**WHAT IS BEING ASKED:** Pictures in the data below are not part of the copy; transcribe everything else exactly.

##### INFORMATION PROVIDED

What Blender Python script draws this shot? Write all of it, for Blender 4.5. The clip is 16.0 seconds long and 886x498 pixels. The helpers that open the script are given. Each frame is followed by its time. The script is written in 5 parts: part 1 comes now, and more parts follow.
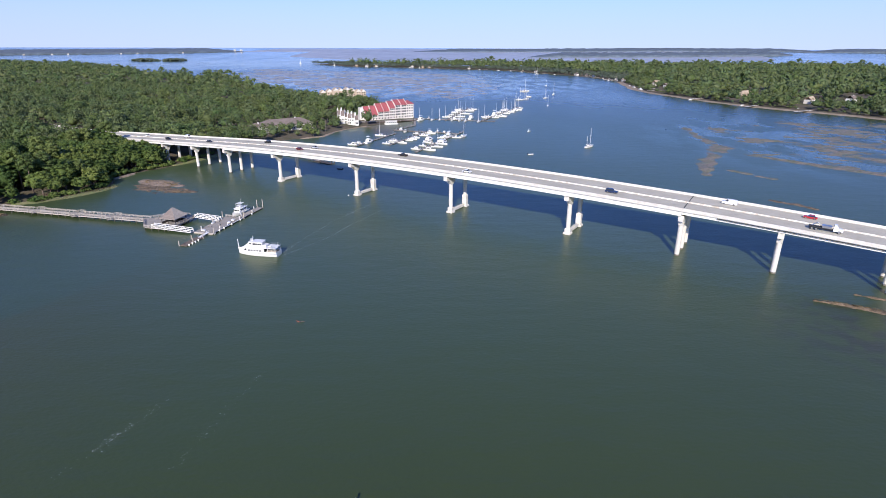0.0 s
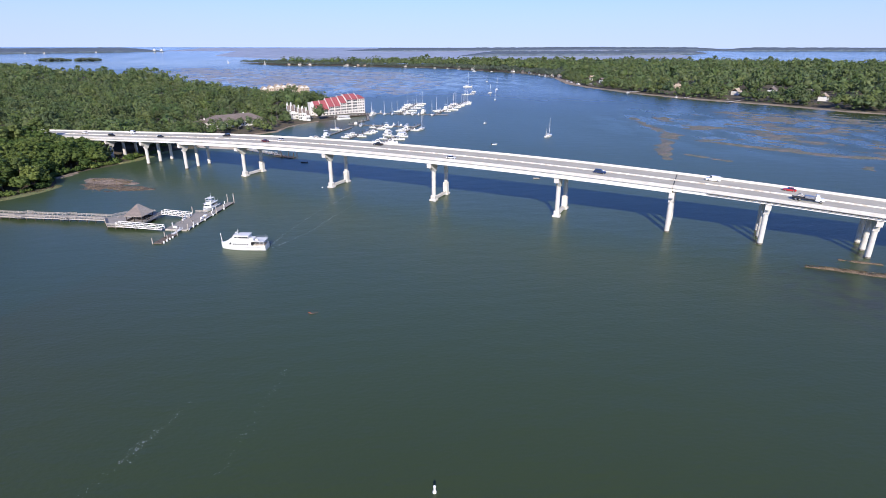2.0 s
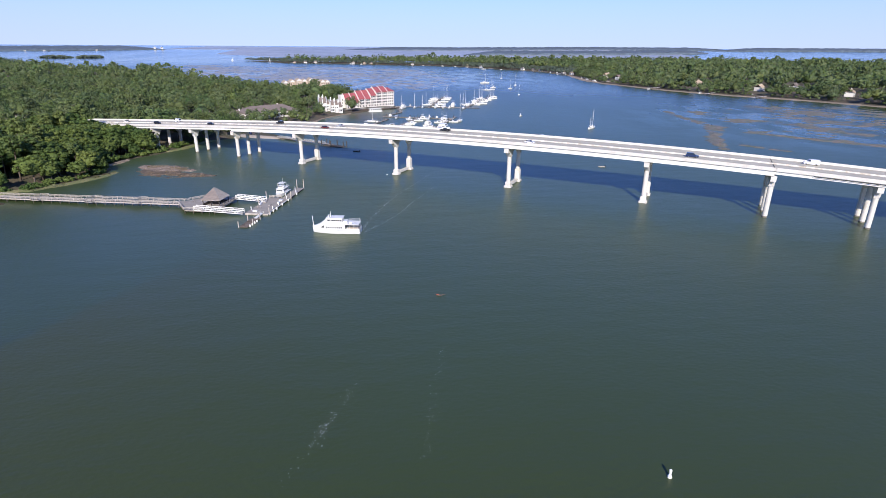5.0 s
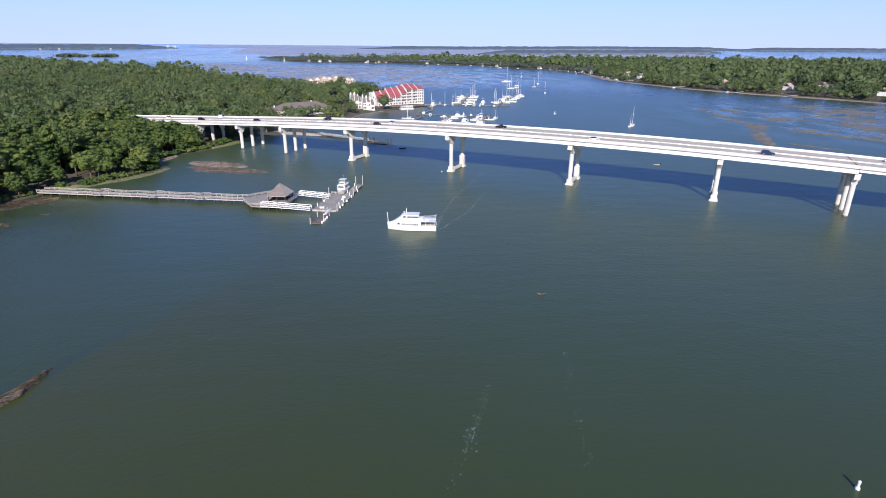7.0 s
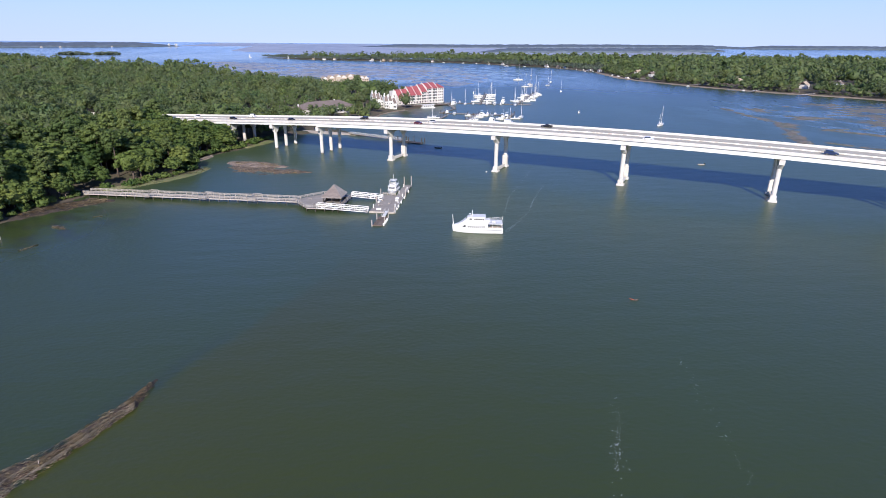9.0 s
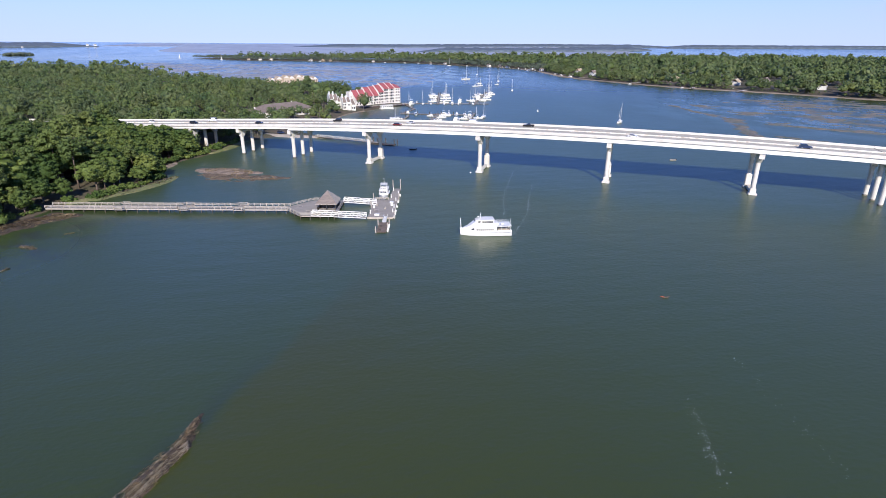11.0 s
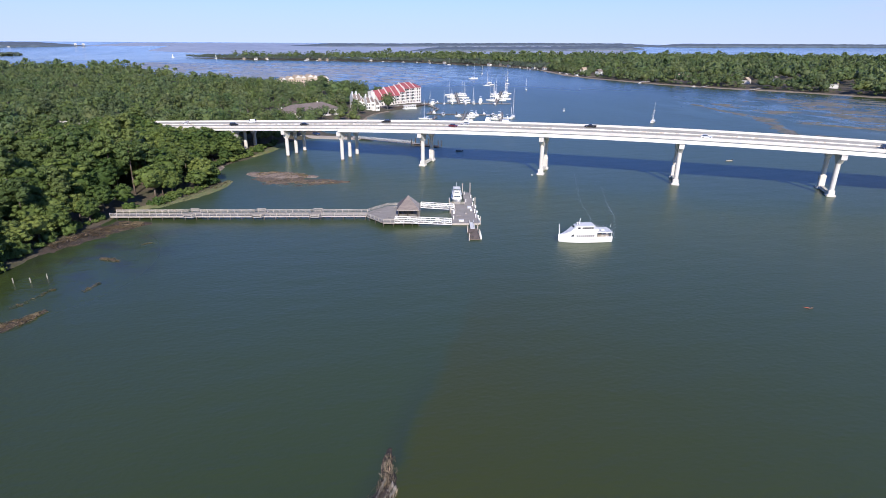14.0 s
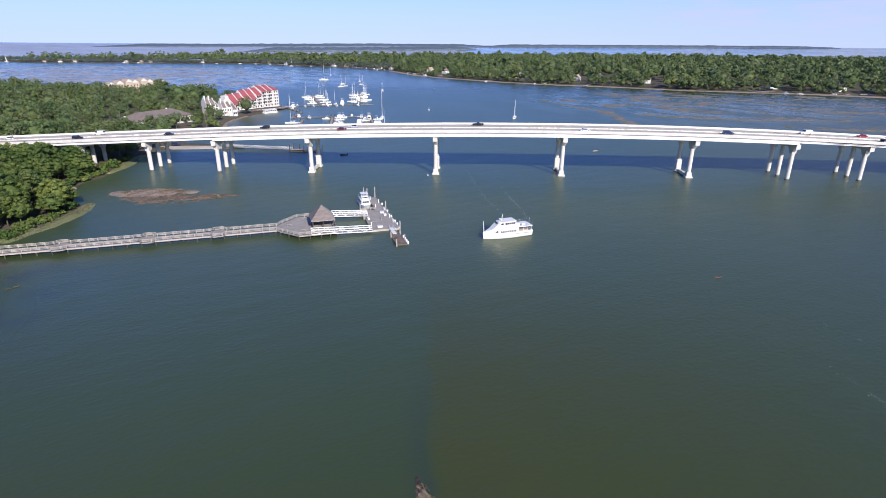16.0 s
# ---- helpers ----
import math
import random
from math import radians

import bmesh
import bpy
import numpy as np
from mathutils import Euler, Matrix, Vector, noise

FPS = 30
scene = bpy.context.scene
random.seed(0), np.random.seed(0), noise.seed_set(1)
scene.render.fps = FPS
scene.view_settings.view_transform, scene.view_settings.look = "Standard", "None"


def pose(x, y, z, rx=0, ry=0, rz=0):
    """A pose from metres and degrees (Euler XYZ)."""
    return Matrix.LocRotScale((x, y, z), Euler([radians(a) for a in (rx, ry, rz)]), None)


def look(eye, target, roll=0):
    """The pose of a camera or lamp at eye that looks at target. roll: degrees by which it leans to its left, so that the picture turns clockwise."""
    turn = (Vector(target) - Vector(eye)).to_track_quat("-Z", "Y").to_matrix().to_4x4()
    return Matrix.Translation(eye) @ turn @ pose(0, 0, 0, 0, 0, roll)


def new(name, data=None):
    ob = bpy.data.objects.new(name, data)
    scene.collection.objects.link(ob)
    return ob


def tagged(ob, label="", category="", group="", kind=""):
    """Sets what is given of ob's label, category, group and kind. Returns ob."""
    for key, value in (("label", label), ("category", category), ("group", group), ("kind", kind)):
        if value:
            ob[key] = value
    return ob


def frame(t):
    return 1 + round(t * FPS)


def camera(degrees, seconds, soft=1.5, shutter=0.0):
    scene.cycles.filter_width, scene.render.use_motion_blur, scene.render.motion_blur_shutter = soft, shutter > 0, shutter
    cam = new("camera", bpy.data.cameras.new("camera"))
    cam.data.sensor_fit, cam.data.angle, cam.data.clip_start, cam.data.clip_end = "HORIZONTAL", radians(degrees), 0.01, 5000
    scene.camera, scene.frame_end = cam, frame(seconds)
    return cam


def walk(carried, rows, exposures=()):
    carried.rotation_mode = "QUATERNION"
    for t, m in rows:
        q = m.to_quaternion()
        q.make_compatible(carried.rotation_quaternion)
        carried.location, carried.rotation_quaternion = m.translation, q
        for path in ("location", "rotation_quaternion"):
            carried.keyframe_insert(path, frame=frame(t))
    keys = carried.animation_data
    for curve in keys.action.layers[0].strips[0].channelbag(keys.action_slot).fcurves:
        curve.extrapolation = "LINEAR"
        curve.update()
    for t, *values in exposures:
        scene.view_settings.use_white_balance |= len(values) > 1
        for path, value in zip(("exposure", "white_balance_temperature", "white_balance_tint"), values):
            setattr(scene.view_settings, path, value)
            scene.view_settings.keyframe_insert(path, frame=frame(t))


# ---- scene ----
cam = camera(78.16, 16.0, soft=0.62)
# seconds, x, y, z, yaw, pitch, roll
ROWS = [
    (0, 0.47, -0.59, 78.11, 1.065, -20.441, 0.197),
    (0.5, -5.35, -0.11, 76.18, 0.258, -20.388, 0.175),
    (1, -11.10, 0.83, 74.41, -1.396, -20.360, 0.181),
    (1.5, -16.92, 2.09, 72.56, -3.279, -20.385, 0.160),
    (2, -22.74, 3.58, 70.99, -5.921, -20.419, 0.155),
    (2.5, -28.57, 5.02, 69.42, -6.990, -20.422, 0.155),
    (3, -34.51, 6.59, 67.93, -6.914, -20.452, 0.149),
    (3.5, -40.70, 8.09, 66.61, -6.786, -20.513, 0.148),
    (4, -46.96, 9.62, 65.19, -6.664, -20.450, 0.199),
    (6.5, -77.26, 17.59, 60.30, -5.738, -20.339, 0.514),
    (7, -83.27, 19.13, 60.26, -5.583, -20.422, 0.474),
    (7.5, -89.02, 20.59, 60.14, -5.532, -20.405, 0.484),
    (8, -94.72, 22.53, 60.09, -5.516, -20.514, 0.495),
    (8.5, -100.31, 24.15, 60.12, -5.457, -20.580, 0.503),
    (9, -105.78, 25.68, 60.11, -5.715, -20.601, 0.477),
    (9.5, -111.00, 27.37, 60.08, -7.290, -20.551, 0.441),
    (10, -116.19, 29.24, 59.98, -9.405, -20.513, 0.431),
    (12.5, -143.02, 41.86, 59.82, -13.169, -20.699, 0.349),
    (13, -148.16, 44.44, 59.74, -13.100, -20.663, 0.334),
    (13.5, -153.47, 47.02, 59.63, -13.014, -20.662, 0.311),
    (14, -158.88, 49.70, 59.51, -13.300, -20.657, 0.325),
    (14.5, -164.24, 52.43, 59.66, -14.652, -20.622, 0.331),
    (15, -169.32, 55.15, 59.55, -20.433, -20.503, 0.369),
    (15.5, -174.16, 58.43, 59.42, -25.412, -20.489, 0.377),
    (16, -178.77, 62.15, 59.29, -29.437, -20.514, 0.378),
]
walk(cam, [(t, pose(x, y, z, 90 + pitch, 0, yaw) @ pose(0, 0, 0, 0, 0, roll)) for t, x, y, z, yaw, pitch, roll in ROWS],
     [(0.0, 0.25, 6020, 13), (16.0, 0.25, 6020, 13)])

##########

**WRITTEN RESPONSE:**
What Blender Python script draws this shot? Write all of it, for Blender 4.5. The clip is 16.0 seconds long and 886x498 pixels. The helpers that open the script are given. Each frame is followed by its time. The script is written in 5 parts: part 1 comes now, and more parts follow.
0.0 s
2.0 s
5.0 s
7.0 s
9.0 s
11.0 s
14.0 s
16.0 s
# ---- helpers ----
import math
import random
from math import radians

import bmesh
import bpy
import numpy as np
from mathutils import Euler, Matrix, Vector, noise

FPS = 30
scene = bpy.context.scene
random.seed(0), np.random.seed(0), noise.seed_set(1)
scene.render.fps = FPS
scene.view_settings.view_transform, scene.view_settings.look = "Standard", "None"


def pose(x, y, z, rx=0, ry=0, rz=0):
    """A pose from metres and degrees (Euler XYZ)."""
    return Matrix.LocRotScale((x, y, z), Euler([radians(a) for a in (rx, ry, rz)]), None)


def look(eye, target, roll=0):
    """The pose of a camera or lamp at eye that looks at target. roll: degrees by which it leans to its left, so that the picture turns clockwise."""
    turn = (Vector(target) - Vector(eye)).to_track_quat("-Z", "Y").to_matrix().to_4x4()
    return Matrix.Translation(eye) @ turn @ pose(0, 0, 0, 0, 0, roll)


def new(name, data=None):
    ob = bpy.data.objects.new(name, data)
    scene.collection.objects.link(ob)
    return ob


def tagged(ob, label="", category="", group="", kind=""):
    """Sets what is given of ob's label, category, group and kind. Returns ob."""
    for key, value in (("label", label), ("category", category), ("group", group), ("kind", kind)):
        if value:
            ob[key] = value
    return ob


def frame(t):
    return 1 + round(t * FPS)


def camera(degrees, seconds, soft=1.5, shutter=0.0):
    scene.cycles.filter_width, scene.render.use_motion_blur, scene.render.motion_blur_shutter = soft, shutter > 0, shutter
    cam = new("camera", bpy.data.cameras.new("camera"))
    cam.data.sensor_fit, cam.data.angle, cam.data.clip_start, cam.data.clip_end = "HORIZONTAL", radians(degrees), 0.01, 5000
    scene.camera, scene.frame_end = cam, frame(seconds)
    return cam


def walk(carried, rows, exposures=()):
    carried.rotation_mode = "QUATERNION"
    for t, m in rows:
        q = m.to_quaternion()
        q.make_compatible(carried.rotation_quaternion)
        carried.location, carried.rotation_quaternion = m.translation, q
        for path in ("location", "rotation_quaternion"):
            carried.keyframe_insert(path, frame=frame(t))
    keys = carried.animation_data
    for curve in keys.action.layers[0].strips[0].channelbag(keys.action_slot).fcurves:
        curve.extrapolation = "LINEAR"
        curve.update()
    for t, *values in exposures:
        scene.view_settings.use_white_balance |= len(values) > 1
        for path, value in zip(("exposure", "white_balance_temperature", "white_balance_tint"), values):
            setattr(scene.view_settings, path, value)
            scene.view_settings.keyframe_insert(path, frame=frame(t))


# ---- scene ----
cam = camera(78.16, 16.0, soft=0.62)
# seconds, x, y, z, yaw, pitch, roll
ROWS = [
    (0, 0.47, -0.59, 78.11, 1.065, -20.441, 0.197),
    (0.5, -5.35, -0.11, 76.18, 0.258, -20.388, 0.175),
    (1, -11.10, 0.83, 74.41, -1.396, -20.360, 0.181),
    (1.5, -16.92, 2.09, 72.56, -3.279, -20.385, 0.160),
    (2, -22.74, 3.58, 70.99, -5.921, -20.419, 0.155),
    (2.5, -28.57, 5.02, 69.42, -6.990, -20.422, 0.155),
    (3, -34.51, 6.59, 67.93, -6.914, -20.452, 0.149),
    (3.5, -40.70, 8.09, 66.61, -6.786, -20.513, 0.148),
    (4, -46.96, 9.62, 65.19, -6.664, -20.450, 0.199),
    (6.5, -77.26, 17.59, 60.30, -5.738, -20.339, 0.514),
    (7, -83.27, 19.13, 60.26, -5.583, -20.422, 0.474),
    (7.5, -89.02, 20.59, 60.14, -5.532, -20.405, 0.484),
    (8, -94.72, 22.53, 60.09, -5.516, -20.514, 0.495),
    (8.5, -100.31, 24.15, 60.12, -5.457, -20.580, 0.503),
    (9, -105.78, 25.68, 60.11, -5.715, -20.601, 0.477),
    (9.5, -111.00, 27.37, 60.08, -7.290, -20.551, 0.441),
    (10, -116.19, 29.24, 59.98, -9.405, -20.513, 0.431),
    (12.5, -143.02, 41.86, 59.82, -13.169, -20.699, 0.349),
    (13, -148.16, 44.44, 59.74, -13.100, -20.663, 0.334),
    (13.5, -153.47, 47.02, 59.63, -13.014, -20.662, 0.311),
    (14, -158.88, 49.70, 59.51, -13.300, -20.657, 0.325),
    (14.5, -164.24, 52.43, 59.66, -14.652, -20.622, 0.331),
    (15, -169.32, 55.15, 59.55, -20.433, -20.503, 0.369),
    (15.5, -174.16, 58.43, 59.42, -25.412, -20.489, 0.377),
    (16, -178.77, 62.15, 59.29, -29.437, -20.514, 0.378),
]
walk(cam, [(t, pose(x, y, z, 90 + pitch, 0, yaw) @ pose(0, 0, 0, 0, 0, roll)) for t, x, y, z, yaw, pitch, roll in ROWS],
     [(0.0, 0.25, 6020, 13), (16.0, 0.25, 6020, 13)])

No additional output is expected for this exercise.